Even project activities can be increasingly managed remotely, including changes in control, safety and security infrastructure, with minimal plant impact up to the point of cut-over. This remote approach can be achieved by separating the design from physical equipment and using universal input/output (I/O) technology that allows control cabinets and channels to be configured for any I/O purpose.
Remote capabilities can also reinforce resilience. Remote support for control and safety systems infrastructure can improve monitoring, accelerate troubleshooting and eliminate delays waiting for site visits. This remote support can all be implemented with high levels of cybersecurity.
At the same time, autonomous operations will need to be supported by resilient infrastructure at the plant. That doesn’t mean failures won’t occur, but it does mean the system or process continues to operate normally and recovers automatically.
Traditionally, resilience on-site has relied on redundant controllers taking over in the event of a failure. A fault triggers the backup. However, a second fault will still cause an outage. True resilience requires that the operation continues even with multiple faults, running until the compute is exhausted.

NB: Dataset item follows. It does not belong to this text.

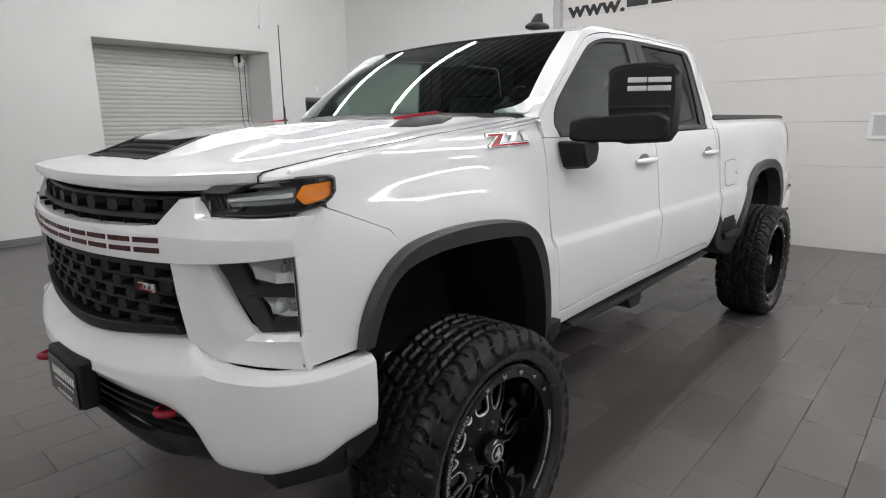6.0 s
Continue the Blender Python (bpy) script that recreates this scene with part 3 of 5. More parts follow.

This resilience can be achieved by using multiple process controllers as a distributed mesh – similar to a data center of controllers. Control strategies are no longer assigned to a specific physical controller. Instead, they are deposited in a community of controllers that automatically distribute control to wherever there is available capacity.
It is of, course, just part of the journey to autonomous operations that will develop at different places across different functions and domains. For many, if not most, the journey will be a long one. But it will be worthwhile, and businesses will enjoy benefits from each step they make along the way.